October 19, 2024 2 min read
Many people would like to get a personal trainer to help with fitness goals. It can cost for this individualized training…on both sides, trainer and client.
Coaches limit their precious one hour to one person at, what $50, $60, $70, $80 an hour and higher. Prospective clients, if approaching retirement age, or already there, might cap their spending per month on 1-on-1 fitness training at $300.
Geezer Jocks, you can spend less. And trainers want you.
Vince Gabriele, a successful gym owner, wrote a book, Ultimate Guide to Small Group Personal Training, where he reasons that trainers and clients alike could benefit from small sessions of two or three people and spread costs.
“It's comparable to one-on-one right, where you can think about what someone gets in a one-on-one session? They get guidance from a coach, they get a really good close communication, they get individualization, they get progression,” Gabriele told Jay Croft on The Optimal Aging podcast, which is on the website Prime Fit.
“They get all these things from a one-on-one personal training session and the goal is that they get everything that they would get in that one-on-one session, but they do it in a small group environment with a few other people at a fraction of the price.”

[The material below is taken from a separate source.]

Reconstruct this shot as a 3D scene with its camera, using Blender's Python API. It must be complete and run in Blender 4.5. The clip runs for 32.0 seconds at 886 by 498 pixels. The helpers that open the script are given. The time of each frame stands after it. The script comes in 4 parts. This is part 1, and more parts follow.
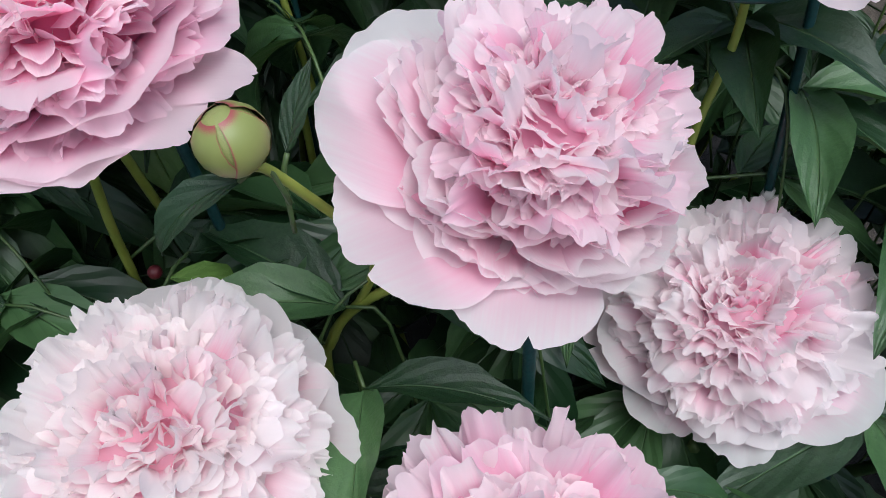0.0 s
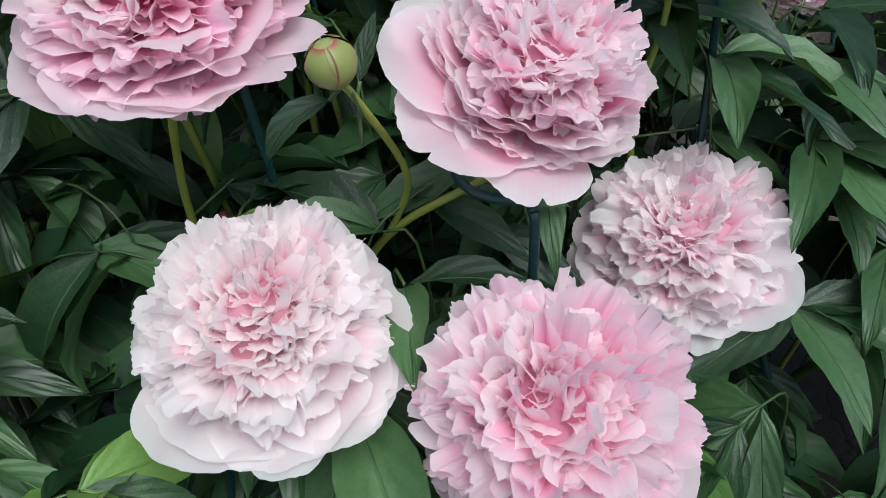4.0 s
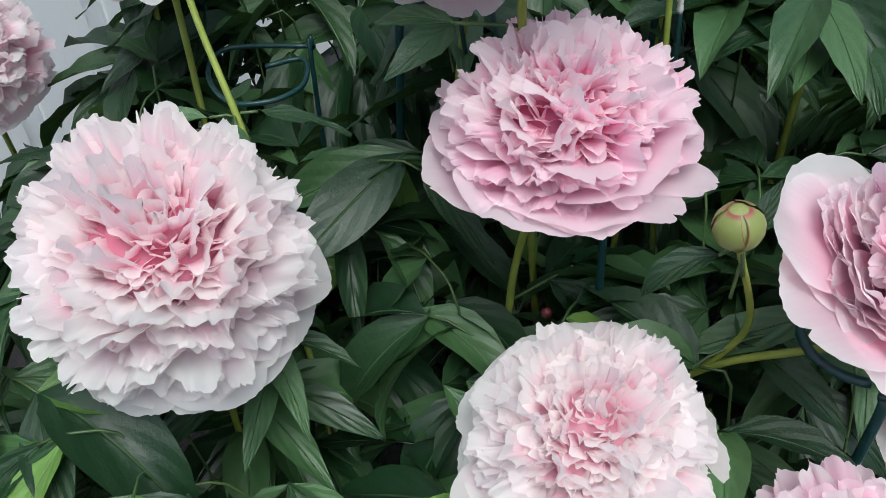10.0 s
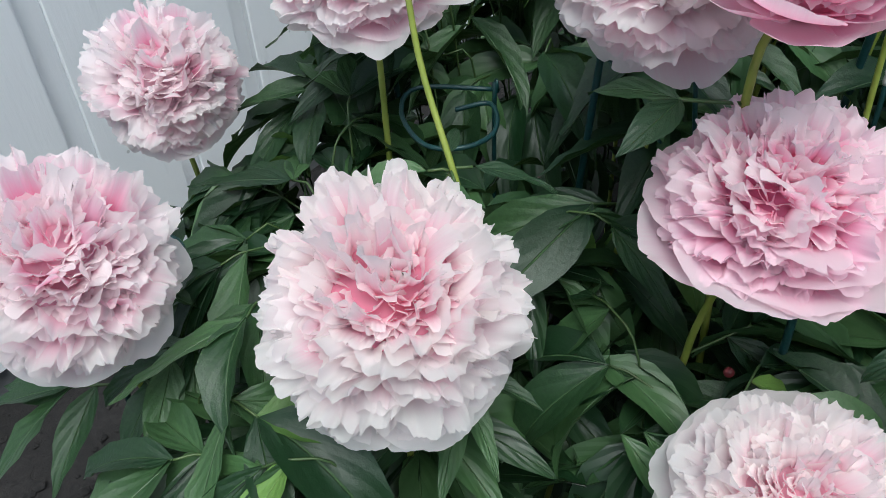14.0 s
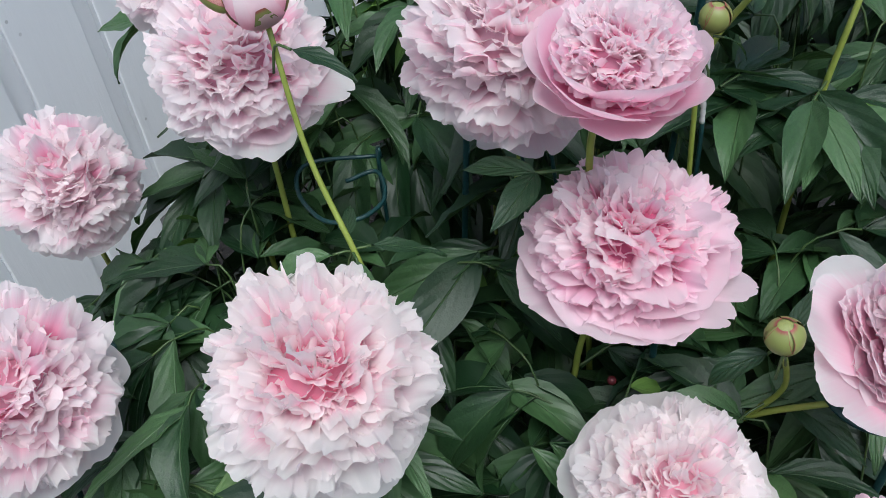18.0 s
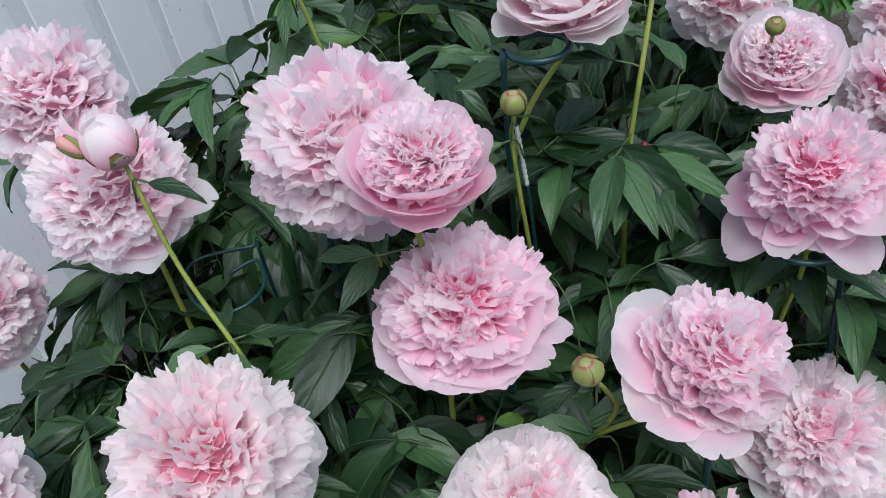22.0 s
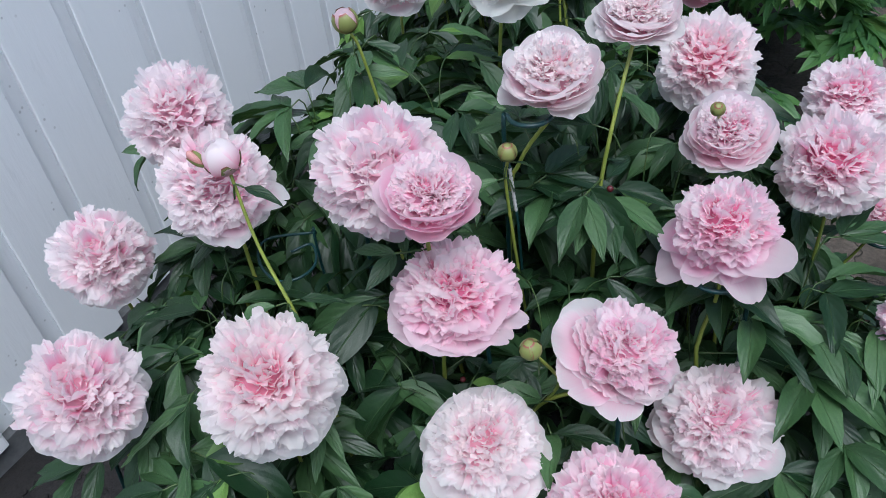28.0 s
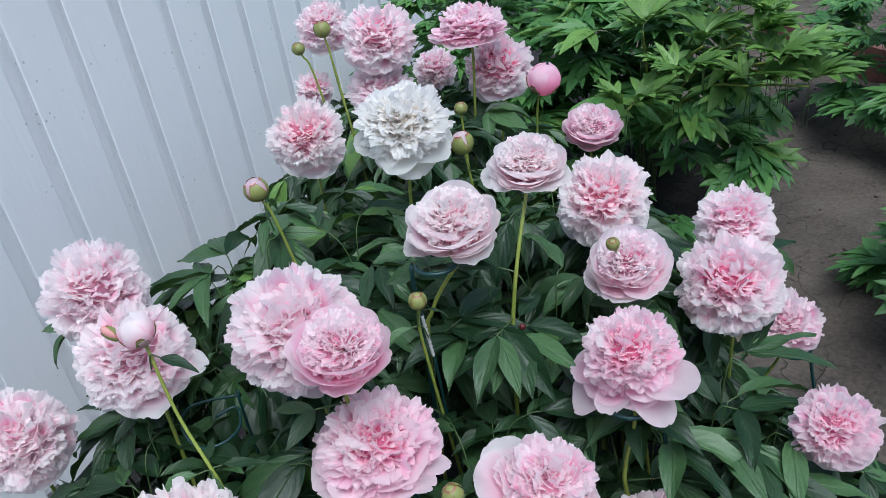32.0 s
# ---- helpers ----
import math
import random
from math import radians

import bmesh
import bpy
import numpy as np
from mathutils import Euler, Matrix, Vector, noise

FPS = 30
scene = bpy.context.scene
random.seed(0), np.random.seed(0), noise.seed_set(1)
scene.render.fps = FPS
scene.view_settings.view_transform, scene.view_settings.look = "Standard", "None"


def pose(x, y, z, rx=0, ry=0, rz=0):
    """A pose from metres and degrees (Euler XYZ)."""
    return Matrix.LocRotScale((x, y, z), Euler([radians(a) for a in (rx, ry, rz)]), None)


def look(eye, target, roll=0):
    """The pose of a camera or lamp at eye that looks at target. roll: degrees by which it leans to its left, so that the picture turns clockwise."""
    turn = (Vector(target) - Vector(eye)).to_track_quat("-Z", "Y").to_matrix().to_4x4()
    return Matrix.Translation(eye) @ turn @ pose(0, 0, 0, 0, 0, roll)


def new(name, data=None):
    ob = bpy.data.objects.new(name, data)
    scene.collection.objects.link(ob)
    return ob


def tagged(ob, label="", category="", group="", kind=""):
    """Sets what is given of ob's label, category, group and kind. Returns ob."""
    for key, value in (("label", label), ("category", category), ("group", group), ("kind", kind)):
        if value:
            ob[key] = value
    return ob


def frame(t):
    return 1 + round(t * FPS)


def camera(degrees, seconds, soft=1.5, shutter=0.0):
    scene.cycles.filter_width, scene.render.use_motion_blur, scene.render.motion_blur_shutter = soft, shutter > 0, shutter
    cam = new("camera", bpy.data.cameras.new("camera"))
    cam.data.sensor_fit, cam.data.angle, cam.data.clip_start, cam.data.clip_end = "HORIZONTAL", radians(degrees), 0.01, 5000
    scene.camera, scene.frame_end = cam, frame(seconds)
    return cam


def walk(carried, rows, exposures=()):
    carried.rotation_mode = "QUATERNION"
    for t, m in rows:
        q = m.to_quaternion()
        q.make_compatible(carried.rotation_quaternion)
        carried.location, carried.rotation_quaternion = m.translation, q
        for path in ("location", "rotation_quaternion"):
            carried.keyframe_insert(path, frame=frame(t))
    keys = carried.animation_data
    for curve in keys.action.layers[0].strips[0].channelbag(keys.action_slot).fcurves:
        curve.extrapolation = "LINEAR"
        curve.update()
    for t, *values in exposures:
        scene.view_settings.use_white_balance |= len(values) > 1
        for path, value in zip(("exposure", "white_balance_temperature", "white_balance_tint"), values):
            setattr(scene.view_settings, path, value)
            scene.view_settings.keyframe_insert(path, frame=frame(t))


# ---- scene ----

Vince is not suggesting matching an 80-year old who wants to pedal 30 miles with a 55-year old laying underneath a bar of 200. But what about a 55-year old and 60-year old and 65-year old doing goblet squats, bodyweight squats, kettlebell swings, kettlebell deadlifts?
“We (trainers) can make it an individualized situation, if we do a good job with the marketing,” Gabriele said.
Conversely, if Geezer Jocks do a good job of searching for the right coach, you can make it economical.